Bir insanı kaybetmek çok kolaydı ama kazanmak çok
zordu. İşte Bulut bu bilinçle yoğrulmuştu. Ne olursa olsun bir insan tamamen
düşman saflarına geçmediği sürece ona emek vermek gerekirdi. Bulut bunu
kişiliğiyle bütünleştirmişti. Bu onun için doğal, yapılması gereken devrimci
bir görevdi.
Kendi tercihiyle düşman saflarına geçenlere de bir o
kadar kinliydi Bulut. Yoldaşlarına sırtını dönüp gidenlerle yolları hemen
ayrılırdı. Onlarla değil aynı ortamı paylaşmak, selamlaşmak bile Bulut'a göre
değildi.
Çünkü Bulut mücadelede gelip geçici bir yol arkadaşı
değil, tercihi net, iktidar hedefi devrim olan bir Devrimci Sol savaşçısıydı.
Gücünü, kararlılığını, emekçilğini militanlığını,
ideolojisinden, önderliğinden ve halkından alıyordu.
Sırt sırta verip birlikte düşmana kurşun sıktığı,
gerektiğinde ölümü bile birlikte paylaşabildiği yoldaşlarını çok seviyordu
Bulut. Yoldaşlarına bağlıydı. Onun yoldaşları için yapamayacağı birşey yoktu.
Bu bağlılığı, 12 Temmuz günü İstanbul'da katledilen
on yoldaşının haberini aldığında, “yoldaşlarımızın hesabını sormalıyız” diyen
sözündeydi. Yoldaşlarına olan sevgisi o anda düşmana olan öfkeyle sıktığı
yumruktaydı. Bu bağlılığını aynı gün içinde kaldığı üssü bombayla donatarak
düşmanı karşılamaya hazırlık yapmasıyla somutluyordu.

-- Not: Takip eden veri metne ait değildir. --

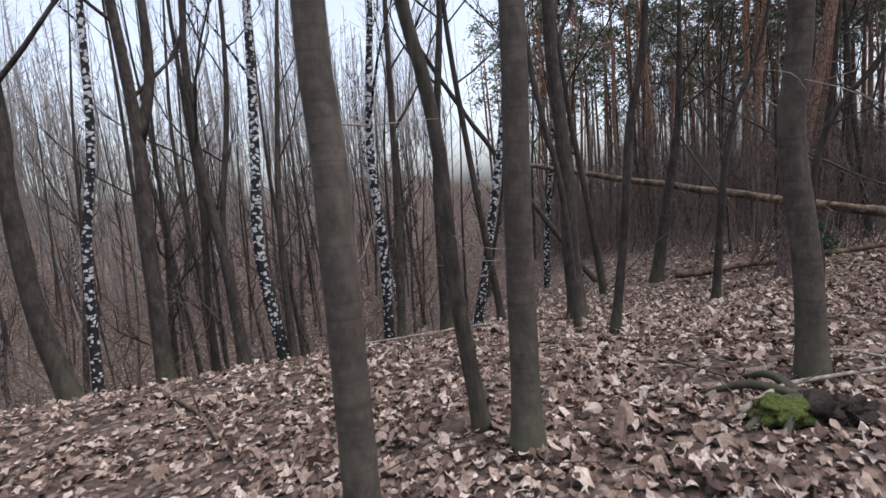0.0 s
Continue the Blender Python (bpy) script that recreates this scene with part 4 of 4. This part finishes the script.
def leaf_carpet():
    g = np.random.default_rng(5)
    n = 330000
    x, y = g.uniform(-6, 24, n), g.uniform(-7, 16, n)
    d = near_path(x, y)
    keep = g.random(n) < np.where(d < 3.2, 0.85, np.where(d < 5.5, 0.6, np.where(d < 9, 0.26, 0.07)))
    x, y = x[keep], y[keep]
    s = (y - 7.7 - 0.2 * x)
    keep = ~((s > 2.5) & (x < 3))
    x, y = x[keep], y[keep]
    patch = np.array([noise.noise((a * 0.9, b * 0.9, 7.0)) + 0.6 * noise.noise((a * 2.6, b * 2.6, 11.0)) for a, b in zip(x, y)])
    keep = g.random(len(x)) < np.clip(0.9 + 1.1 * patch, 0.35, 1.0)
    x, y = x[keep], y[keep]
    n = len(x)
    z = ground_z(x, y)
    bumps = np.array([0.05 * noise.noise((a * 1.3, b * 1.3, 0.0)) + 0.02 * noise.noise((a * 5.2, b * 5.2, 3.0)) for a, b in zip(x, y)])
    z = z + bumps + g.uniform(0.004, 0.03, n)
    size = g.gamma(7, 0.0088, n).clip(0.03, 0.14)
    yaw, tx, ty = g.uniform(0, 2 * np.pi, n), g.normal(0, 0.33, n), g.normal(0, 0.33, n)
    kind = g.integers(0, len(LEAVES), n)
    sh = Shape()
    verts, faces = [], []
    count = 0
    for k, (pts, tri) in enumerate(LEAVES):
        sel = np.where(kind == k)[0]
        p = pts[None] * size[sel][:, None, None]
        c, si = np.cos(yaw[sel])[:, None], np.sin(yaw[sel])[:, None]
        X, Y, Z = p[..., 0], p[..., 1], p[..., 2]
        Z = Z + X * tx[sel][:, None] + Y * ty[sel][:, None]
        Z = Z + np.maximum(0, -Z.min(axis=1) - 0.012)[:, None]
        out = np.stack([X * c - Y * si + x[sel][:, None], X * si + Y * c + y[sel][:, None], Z + z[sel][:, None]], -1)
        verts.append(out.reshape(-1, 3))
        t = np.array(tri)
        faces.append((t[None] + (np.arange(len(sel)) * len(pts))[:, None, None] + count).reshape(-1, 3))
        count += len(sel) * len(pts)
    sh.v, sh.f, sh.n = verts, np.concatenate(faces).tolist(), count
    ob = new("leaf_litter", sh.mesh("leaf_litter", LEAF, smooth=False))
    tagged(ob, "carpet of curled tan and brown dry leaves", "leaves", kind="stuff")


leaf_carpet()
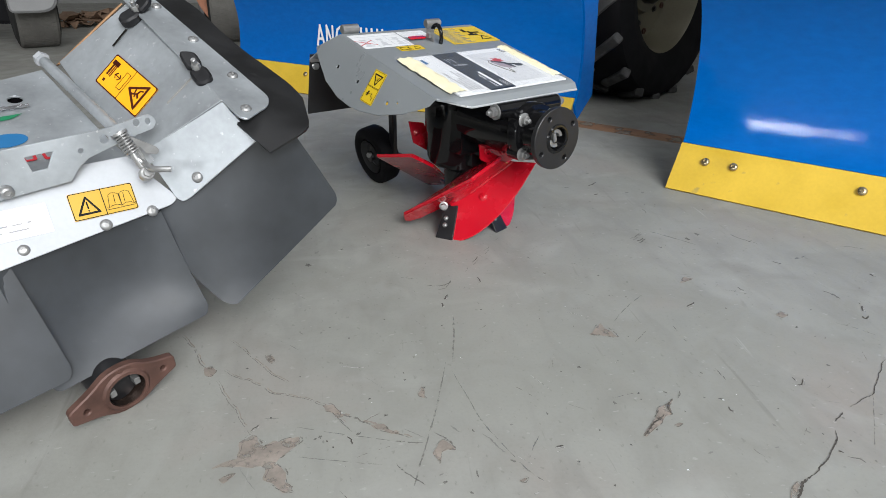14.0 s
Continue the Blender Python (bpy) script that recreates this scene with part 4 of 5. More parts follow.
    lever = [V(-0.488, 0.188, 0.404), V(-0.468, 0.201, 0.3885), V(-0.4465, 0.2155, 0.3715), V(-0.4445, 0.2165, 0.3655), V(-0.448, 0.214, 0.3605), V(-0.464, 0.2035, 0.366), V(-0.4745, 0.1965, 0.373), V(-0.489, 0.1865, 0.392)]
    part("latch_lever", plate3(lever, 0.004, 0.003), M_ZINC, pin, "bent zinc latch lever")
    part("pin_collar", box(0.022, 0.018, 0.03, along(c0.lerp(c1, 0.72), dirn) @ pose(0.014, 0.0, 0), 0.002), M_ZINC, pin)
    part("pivot_bolt", merge(rod((-0.464, 0.193, 0.336), V(-0.464, 0.193, 0.336) + WN * 0.014, 0.0105), hex_bolt(V(-0.464, 0.193, 0.336) + WN * 0.014, WN, 0.007, 0.005, washer=False)), M_ZINC, th)
    part("pivot_bolt", hex_bolt(A @ V(-0.1, 0.345, 0.0), (0.557, -0.83, 0), 0.009, 0.01, dome=True, washer=False), M_ZINC, ar)
    # tape, ribbon and lettering on the deck
    Z = plane_frame((-0.7195, 0.3035, 0.4127), (0.093, 0.065, 0.003), (0.185, -0.307, 0.933))
    rows = [[Z @ V(-0.064 + 0.128 * i / 26, -0.0045 + 0.009 * j / 3 + 0.0008 * math.sin(i * 1.7), 0.002 + 0.0016 * abs(math.sin(i * 1.35 + j * 0.4))) for j in range(4)] for i in range(27)]
    rows = [[p + V(0.003, -0.0055, -0.0018) for p in row] for row in rows]
    part("foil_strip", skin(rows, 0.0005), M_FOIL, th, "crumpled silver foil strip")
    ZI = Z.inverted()

    def on_deck(*p):
        return tuple((ZI @ V(*p)).to_2d())

    rl, r1, r2, rr = on_deck(-0.744, 0.258, 0.402), on_deck(-0.712, 0.276, 0.402), on_deck(-0.694, 0.286, 0.402), on_deck(-0.667, 0.312, 0.405)
    h = 0.006
    s = part("ribbon_sticker", shape(Z, [(r1[0], r1[1] - h), (r2[0], r2[1] - h), (r2[0], r2[1] + h), (r1[0], r1[1] + h)], 0.0012), M_PAPER, th, "red, white and green ribbon sticker", smooth=False)
    part("print", shape(Z, [(rl[0], rl[1]), (r1[0] - 0.015, r1[1] - h), (r1[0], r1[1] - h), (r1[0], r1[1] + h), (r1[0] - 0.015, r1[1] + h * 0.8)], 0.0014), M_REDINK, s, smooth=False)
    part("print", shape(Z, [(r2[0], r2[1] - h), (r2[0] + 0.02, r2[1] - h * 0.7), (rr[0], rr[1]), (r2[0] + 0.02, r2[1] + h), (r2[0], r2[1] + h)], 0.0014), M_GREENINK, s, smooth=False)
    ov = on_deck(-0.664, 0.24, 0.381)
    part("oval_sticker", shape(Z, circle(ov[0], ov[1], 0.028, 28, 0.62), 0.0012), M_BLUEINK, th, "blue oval sticker", smooth=False)
    t0, t1 = on_deck(-0.648, 0.196, 0.363), on_deck(-0.56, 0.256, 0.365)
    bars = []
    for i in range(5):
        x, y = t0[0] + (t1[0] - t0[0]) * i / 4, t0[1] + (t1[1] - t0[1]) * i / 4
        h = 0.021 if i % 2 == 0 else 0.016
        bars.append(shape(Z, rounded([(x - 0.009, y - h * 0.7), (x + 0.009, y - h * 0.7), (x + 0.009, y + h * 0.7), (x - 0.009, y + h * 0.7)], 0.004), 0.0012, [rounded([(x - 0.005, y - h * 0.45), (x + 0.005, y - h * 0.45), (x + 0.005, y + h * 0.45), (x - 0.005, y + h * 0.45)], 0.003)]))
    tl = on_deck(-0.70, 0.173, 0.366)
    bars.append(shape(Z, [(tl[0] - 0.016, tl[1] - 0.004), (tl[0] + 0.004, tl[1] - 0.012), (tl[0] + 0.016, tl[1] + 0.008), (tl[0] - 0.014, tl[1] + 0.01)], 0.0012))
    for q in bars:
        part("maker_mark", q, M_REDINK, th, "red maker's mark as a plain shape", smooth=False)
    # coupling hub on the floor
    HN = V(0.66, -0.737, -0.124).normalized()
    Hf = plane_frame((-0.5135, 0.0765, 0.039), (0.79, 0.6, 0.12), HN)
    ho = rounded([(0.85 * x, 0.8 * y) for x, y in [(-0.097, -0.017), (-0.05, -0.03), (-0.02, -0.049), (0.02, -0.049), (0.05, -0.032), (0.094, -0.015), (0.094, 0.015), (0.05, 0.03), (0.02, 0.054), (-0.022, 0.056), (-0.055, 0.034), (-0.097, 0.015)]], [0.006, 0.02, 0.02, 0.02, 0.02, 0.006, 0.006, 0.02, 0.02, 0.02, 0.02, 0.006])
    hb = part("coupling_hub", sheet(ho, 0.014, [circle(0.0, 0.0, 0.0275, 32), circle(0.059, 0, 0.0042), circle(-0.059, 0, 0.0042)], 0.002, Hf), M_RUST, th, "rust-brown cast coupling hub")
    part("hub_ring", lathe([(0.0275, 0.0), (0.0275, 0.0035), (0.0325, 0.0035), (0.0345, 0.0015), (0.036, 0.0)], Hf, 44), M_RUST, hb)
    part("hub_bore", lathe([(0.0275, 0.001), (0.027, -0.045), (0, -0.045)], Hf, 32), M_BORE, hb)
    part("seal_ring", lathe([(0.012, -0.034), (0.016, -0.024), (0.021, -0.026), (0.0265, -0.034)], Hf, 32), M_BORE, hb, "dark brown steel bore ring")
    for x in (-0.0185, 0.0185):
        part("drive_lug", box(0.009, 0.012, 0.03, Hf @ pose(x, 0.002, -0.017), 0.001), M_ZINC, hb)
    part("lug_spot", lathe([(0.004, -0.001), (0.0035, 0.0012), (0, 0.0014)], Hf @ pose(0.0, 0.037, 0), 14), M_RUST, hb)
    part("input_shaft", lathe([(0, 0), (0.03, 0), (0.034, 0.01), (0.034, 0.2), (0, 0.2)], along(Hf @ V(-0.006, 0.004, -0.016), -HN), 28), M_BLACKSAT, th)
    part("skid", box(0.06, 0.7, 0.24, pose(-1.0, 0.3, 0.121), 0.01), M_BLACKSAT, th)
    return th


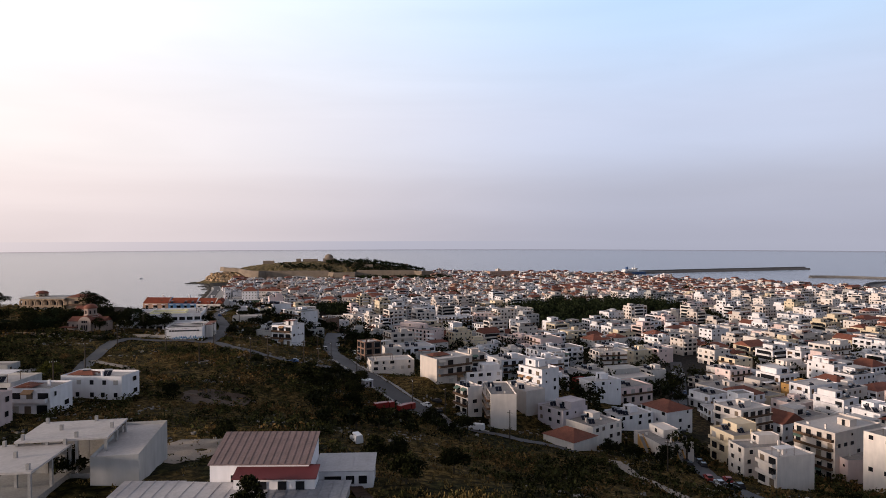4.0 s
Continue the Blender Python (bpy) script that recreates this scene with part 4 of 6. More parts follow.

Biliyordu 12 Temmuz günü İstanbul'da şehit düşenler önderlerimizdi,
komutanlarımızdı, yoldaşlarımızdı. Böylesine değerli yoldaşları kaybetmek Bulut'un
düşmana olan kinini daha da bilemişti.
İki gün sonra 14 Temmuz '91 günü düşman üslerini
kuşattığında 12 Temmuz'da şehit düşen yoldaşlarının geride miras bıraktığı “Bize
Ölüm Yok” şiarıyla meydan okudular düşmana. Bulut ölümü kucaklarken bile
düşmanı şaşırtarak sıktığı son mermisiyle bir polisi yaraladı. Son anında bile
düşmana olan kinle, yoldaşlarına olan bağlılıkla boşalttı son kurşununu.
Bulut 12-14 Temmuz şehitlerimiz arasında onurla
yerini alarak ölümsüzleşti. Bulut gençliğe sınıf kiniyle, yoldaş bağlılığıyla,
emekle, sabırla, militanlıkla yoğrulmuş devrimci yaşamını geride miras
bırakıyordu. Biliyordu ki, o mirasa sahip çıkacaktı Dev-Gençliler. Gençliğin
emperyalizme ve faşizme karşı mücadelesinde yaşatılacaktı.